TASK DETAILS: Copy the data below exactly, omitting any picture it contains.

COLLECTED MATERIAL:
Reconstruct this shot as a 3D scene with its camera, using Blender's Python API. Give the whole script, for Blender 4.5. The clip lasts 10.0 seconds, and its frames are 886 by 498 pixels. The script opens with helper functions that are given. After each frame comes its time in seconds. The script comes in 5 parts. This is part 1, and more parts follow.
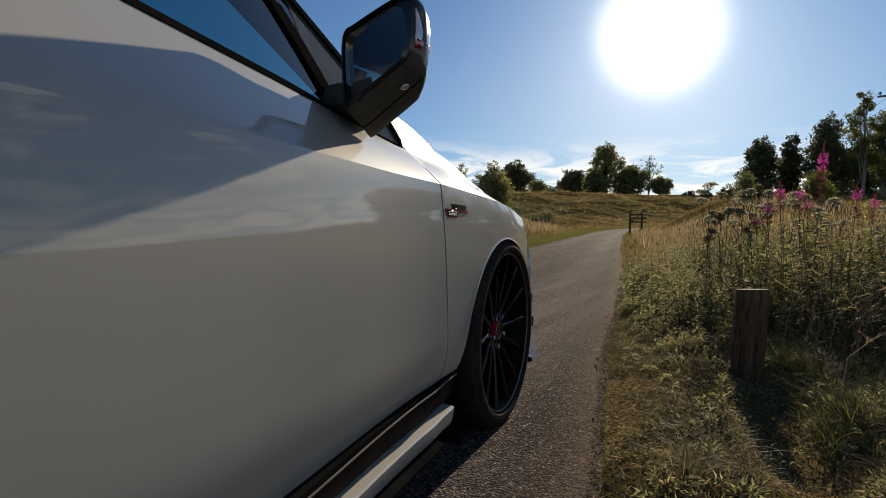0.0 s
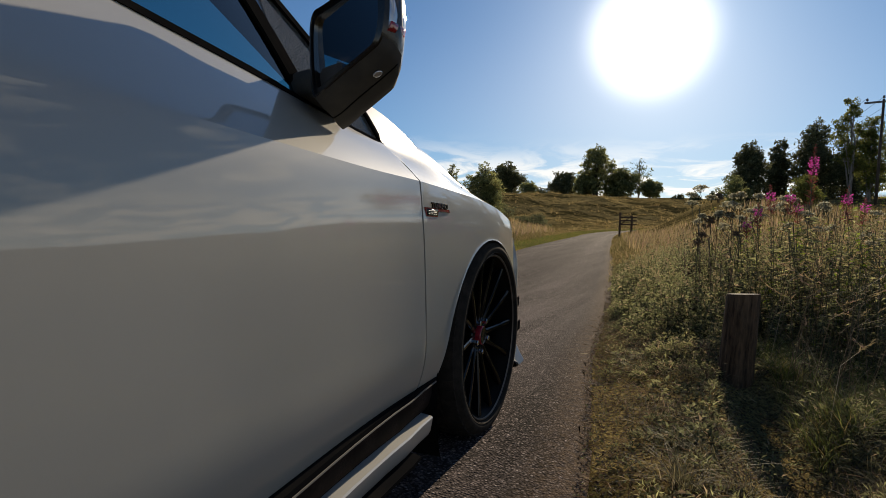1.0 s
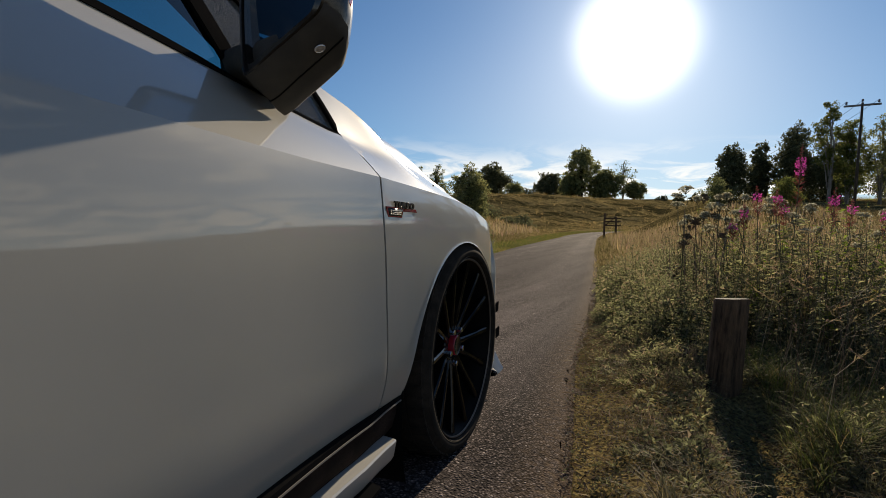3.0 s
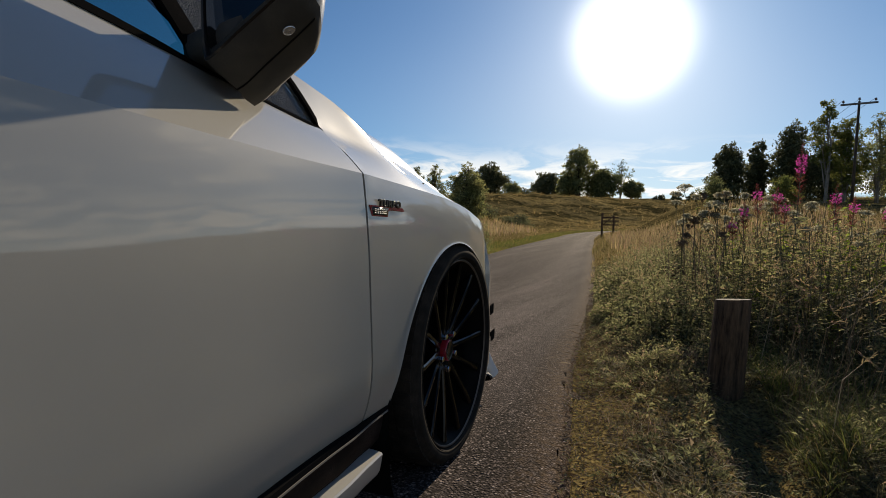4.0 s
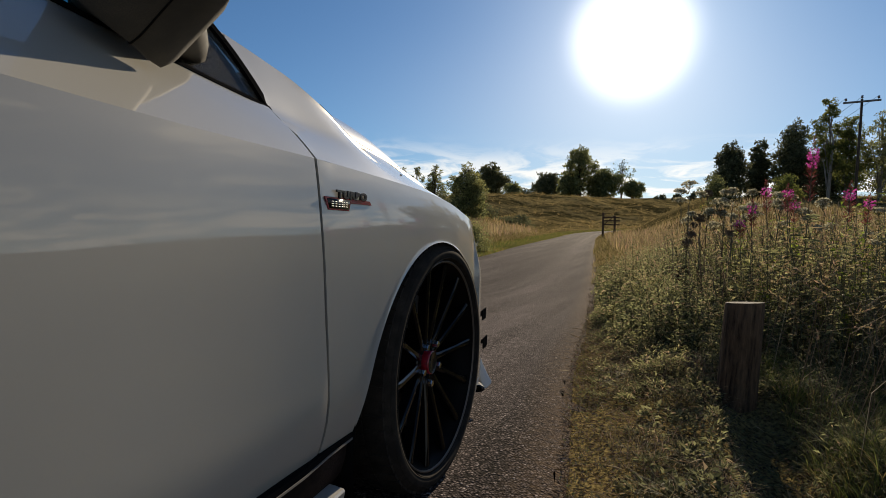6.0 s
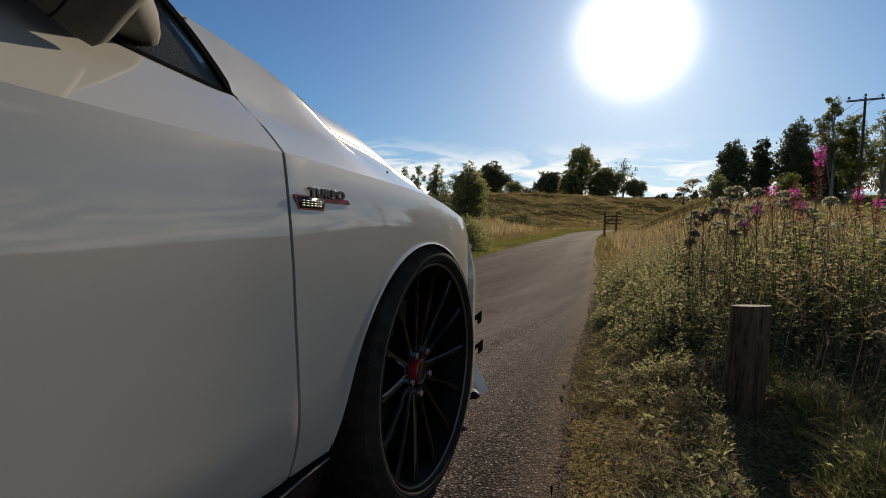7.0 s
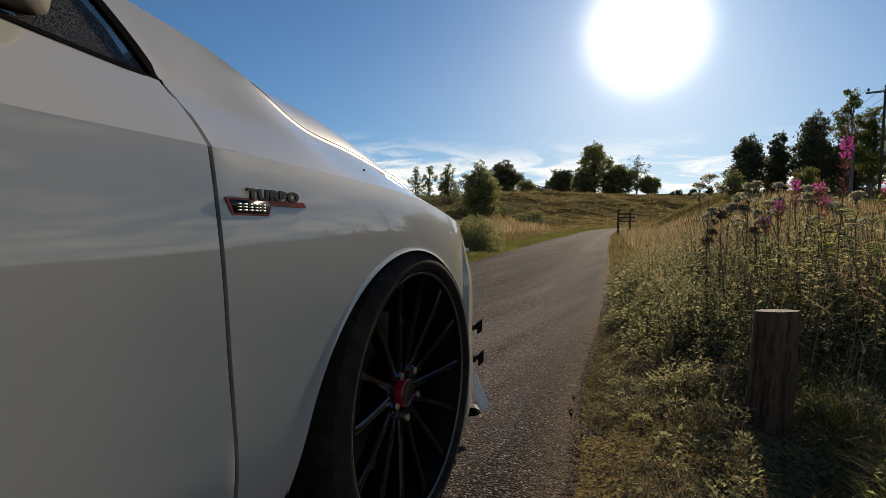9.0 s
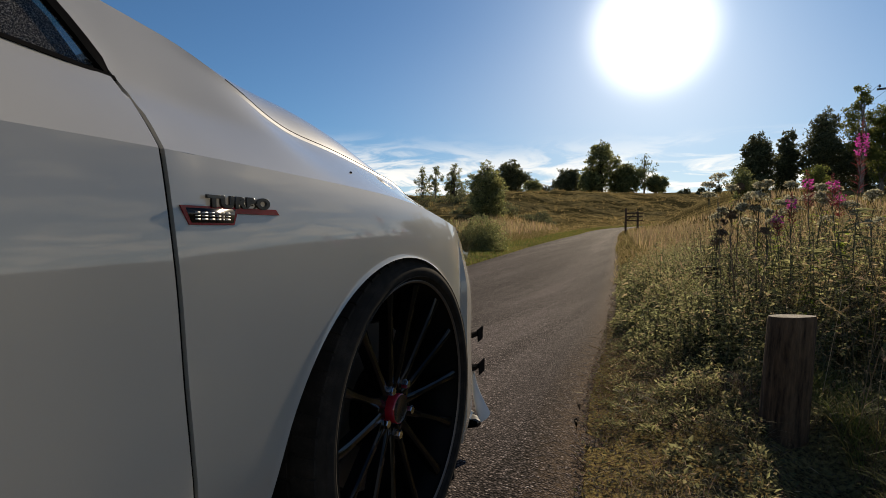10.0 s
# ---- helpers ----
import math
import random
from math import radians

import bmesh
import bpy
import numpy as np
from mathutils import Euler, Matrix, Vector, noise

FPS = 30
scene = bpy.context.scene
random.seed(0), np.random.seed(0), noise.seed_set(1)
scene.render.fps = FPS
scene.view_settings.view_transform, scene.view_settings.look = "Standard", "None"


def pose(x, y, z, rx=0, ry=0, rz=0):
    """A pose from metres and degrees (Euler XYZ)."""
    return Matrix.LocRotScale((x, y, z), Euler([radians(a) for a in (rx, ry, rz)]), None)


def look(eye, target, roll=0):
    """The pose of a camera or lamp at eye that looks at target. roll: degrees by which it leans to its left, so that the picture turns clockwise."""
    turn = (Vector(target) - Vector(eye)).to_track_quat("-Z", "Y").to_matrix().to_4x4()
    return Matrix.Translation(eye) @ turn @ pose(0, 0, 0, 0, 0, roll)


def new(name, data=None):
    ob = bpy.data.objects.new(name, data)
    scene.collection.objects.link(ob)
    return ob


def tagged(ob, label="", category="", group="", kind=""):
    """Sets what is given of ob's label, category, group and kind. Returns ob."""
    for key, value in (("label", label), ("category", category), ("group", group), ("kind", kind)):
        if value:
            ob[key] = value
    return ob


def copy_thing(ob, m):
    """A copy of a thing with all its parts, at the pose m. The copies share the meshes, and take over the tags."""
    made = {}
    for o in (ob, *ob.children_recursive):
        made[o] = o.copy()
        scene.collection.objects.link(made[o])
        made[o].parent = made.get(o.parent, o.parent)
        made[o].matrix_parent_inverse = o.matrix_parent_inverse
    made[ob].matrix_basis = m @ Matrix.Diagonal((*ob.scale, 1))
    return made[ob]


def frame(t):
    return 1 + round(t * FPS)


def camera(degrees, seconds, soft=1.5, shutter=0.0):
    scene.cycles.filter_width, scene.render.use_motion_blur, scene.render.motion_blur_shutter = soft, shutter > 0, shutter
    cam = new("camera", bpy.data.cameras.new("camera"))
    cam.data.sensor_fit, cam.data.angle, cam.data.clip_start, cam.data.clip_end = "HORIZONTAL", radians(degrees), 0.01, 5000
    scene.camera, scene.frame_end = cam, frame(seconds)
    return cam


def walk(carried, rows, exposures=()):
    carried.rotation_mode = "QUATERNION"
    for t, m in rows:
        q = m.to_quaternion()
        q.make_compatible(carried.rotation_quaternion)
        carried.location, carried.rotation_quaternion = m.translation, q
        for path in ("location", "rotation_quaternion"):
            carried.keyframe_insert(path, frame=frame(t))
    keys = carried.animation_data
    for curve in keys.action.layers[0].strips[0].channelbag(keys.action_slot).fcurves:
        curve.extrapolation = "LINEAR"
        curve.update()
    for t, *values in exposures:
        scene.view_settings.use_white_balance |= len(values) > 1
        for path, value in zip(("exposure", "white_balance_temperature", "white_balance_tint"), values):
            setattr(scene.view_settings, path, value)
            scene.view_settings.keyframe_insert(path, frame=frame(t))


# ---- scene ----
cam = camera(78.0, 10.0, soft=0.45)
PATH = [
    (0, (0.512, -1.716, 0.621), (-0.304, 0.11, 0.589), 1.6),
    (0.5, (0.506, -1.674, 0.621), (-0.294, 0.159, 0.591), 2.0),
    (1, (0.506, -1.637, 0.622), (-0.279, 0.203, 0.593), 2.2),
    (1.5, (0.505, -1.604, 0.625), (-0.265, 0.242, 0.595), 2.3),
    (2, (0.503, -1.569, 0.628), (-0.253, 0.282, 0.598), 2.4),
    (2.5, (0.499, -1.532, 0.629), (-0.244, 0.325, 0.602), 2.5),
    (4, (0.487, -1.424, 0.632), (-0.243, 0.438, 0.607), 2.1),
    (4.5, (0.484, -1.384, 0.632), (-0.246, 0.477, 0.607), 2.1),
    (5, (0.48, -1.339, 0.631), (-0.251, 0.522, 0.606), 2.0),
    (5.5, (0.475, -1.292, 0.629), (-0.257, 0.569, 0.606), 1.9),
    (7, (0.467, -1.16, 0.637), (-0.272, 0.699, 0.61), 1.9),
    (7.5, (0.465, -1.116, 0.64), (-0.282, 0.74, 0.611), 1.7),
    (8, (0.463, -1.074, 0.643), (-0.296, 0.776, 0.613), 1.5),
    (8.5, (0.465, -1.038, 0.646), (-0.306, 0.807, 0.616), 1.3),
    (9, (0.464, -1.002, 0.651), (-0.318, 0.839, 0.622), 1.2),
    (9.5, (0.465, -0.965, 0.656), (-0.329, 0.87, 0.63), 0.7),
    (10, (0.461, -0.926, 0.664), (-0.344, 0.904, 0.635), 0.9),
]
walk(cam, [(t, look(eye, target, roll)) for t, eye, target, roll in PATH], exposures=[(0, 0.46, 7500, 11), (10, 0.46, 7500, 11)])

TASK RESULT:
Reconstruct this shot as a 3D scene with its camera, using Blender's Python API. Give the whole script, for Blender 4.5. The clip lasts 10.0 seconds, and its frames are 886 by 498 pixels. The script opens with helper functions that are given. After each frame comes its time in seconds. The script comes in 5 parts. This is part 1, and more parts follow.
0.0 s
1.0 s
3.0 s
4.0 s
6.0 s
7.0 s
9.0 s
10.0 s
# ---- helpers ----
import math
import random
from math import radians

import bmesh
import bpy
import numpy as np
from mathutils import Euler, Matrix, Vector, noise

FPS = 30
scene = bpy.context.scene
random.seed(0), np.random.seed(0), noise.seed_set(1)
scene.render.fps = FPS
scene.view_settings.view_transform, scene.view_settings.look = "Standard", "None"


def pose(x, y, z, rx=0, ry=0, rz=0):
    """A pose from metres and degrees (Euler XYZ)."""
    return Matrix.LocRotScale((x, y, z), Euler([radians(a) for a in (rx, ry, rz)]), None)


def look(eye, target, roll=0):
    """The pose of a camera or lamp at eye that looks at target. roll: degrees by which it leans to its left, so that the picture turns clockwise."""
    turn = (Vector(target) - Vector(eye)).to_track_quat("-Z", "Y").to_matrix().to_4x4()
    return Matrix.Translation(eye) @ turn @ pose(0, 0, 0, 0, 0, roll)


def new(name, data=None):
    ob = bpy.data.objects.new(name, data)
    scene.collection.objects.link(ob)
    return ob


def tagged(ob, label="", category="", group="", kind=""):
    """Sets what is given of ob's label, category, group and kind. Returns ob."""
    for key, value in (("label", label), ("category", category), ("group", group), ("kind", kind)):
        if value:
            ob[key] = value
    return ob


def copy_thing(ob, m):
    """A copy of a thing with all its parts, at the pose m. The copies share the meshes, and take over the tags."""
    made = {}
    for o in (ob, *ob.children_recursive):
        made[o] = o.copy()
        scene.collection.objects.link(made[o])
        made[o].parent = made.get(o.parent, o.parent)
        made[o].matrix_parent_inverse = o.matrix_parent_inverse
    made[ob].matrix_basis = m @ Matrix.Diagonal((*ob.scale, 1))
    return made[ob]


def frame(t):
    return 1 + round(t * FPS)


def camera(degrees, seconds, soft=1.5, shutter=0.0):
    scene.cycles.filter_width, scene.render.use_motion_blur, scene.render.motion_blur_shutter = soft, shutter > 0, shutter
    cam = new("camera", bpy.data.cameras.new("camera"))
    cam.data.sensor_fit, cam.data.angle, cam.data.clip_start, cam.data.clip_end = "HORIZONTAL", radians(degrees), 0.01, 5000
    scene.camera, scene.frame_end = cam, frame(seconds)
    return cam


def walk(carried, rows, exposures=()):
    carried.rotation_mode = "QUATERNION"
    for t, m in rows:
        q = m.to_quaternion()
        q.make_compatible(carried.rotation_quaternion)
        carried.location, carried.rotation_quaternion = m.translation, q
        for path in ("location", "rotation_quaternion"):
            carried.keyframe_insert(path, frame=frame(t))
    keys = carried.animation_data
    for curve in keys.action.layers[0].strips[0].channelbag(keys.action_slot).fcurves:
        curve.extrapolation = "LINEAR"
        curve.update()
    for t, *values in exposures:
        scene.view_settings.use_white_balance |= len(values) > 1
        for path, value in zip(("exposure", "white_balance_temperature", "white_balance_tint"), values):
            setattr(scene.view_settings, path, value)
            scene.view_settings.keyframe_insert(path, frame=frame(t))


# ---- scene ----
cam = camera(78.0, 10.0, soft=0.45)
PATH = [
    (0, (0.512, -1.716, 0.621), (-0.304, 0.11, 0.589), 1.6),
    (0.5, (0.506, -1.674, 0.621), (-0.294, 0.159, 0.591), 2.0),
    (1, (0.506, -1.637, 0.622), (-0.279, 0.203, 0.593), 2.2),
    (1.5, (0.505, -1.604, 0.625), (-0.265, 0.242, 0.595), 2.3),
    (2, (0.503, -1.569, 0.628), (-0.253, 0.282, 0.598), 2.4),
    (2.5, (0.499, -1.532, 0.629), (-0.244, 0.325, 0.602), 2.5),
    (4, (0.487, -1.424, 0.632), (-0.243, 0.438, 0.607), 2.1),
    (4.5, (0.484, -1.384, 0.632), (-0.246, 0.477, 0.607), 2.1),
    (5, (0.48, -1.339, 0.631), (-0.251, 0.522, 0.606), 2.0),
    (5.5, (0.475, -1.292, 0.629), (-0.257, 0.569, 0.606), 1.9),
    (7, (0.467, -1.16, 0.637), (-0.272, 0.699, 0.61), 1.9),
    (7.5, (0.465, -1.116, 0.64), (-0.282, 0.74, 0.611), 1.7),
    (8, (0.463, -1.074, 0.643), (-0.296, 0.776, 0.613), 1.5),
    (8.5, (0.465, -1.038, 0.646), (-0.306, 0.807, 0.616), 1.3),
    (9, (0.464, -1.002, 0.651), (-0.318, 0.839, 0.622), 1.2),
    (9.5, (0.465, -0.965, 0.656), (-0.329, 0.87, 0.63), 0.7),
    (10, (0.461, -0.926, 0.664), (-0.344, 0.904, 0.635), 0.9),
]
walk(cam, [(t, look(eye, target, roll)) for t, eye, target, roll in PATH], exposures=[(0, 0.46, 7500, 11), (10, 0.46, 7500, 11)])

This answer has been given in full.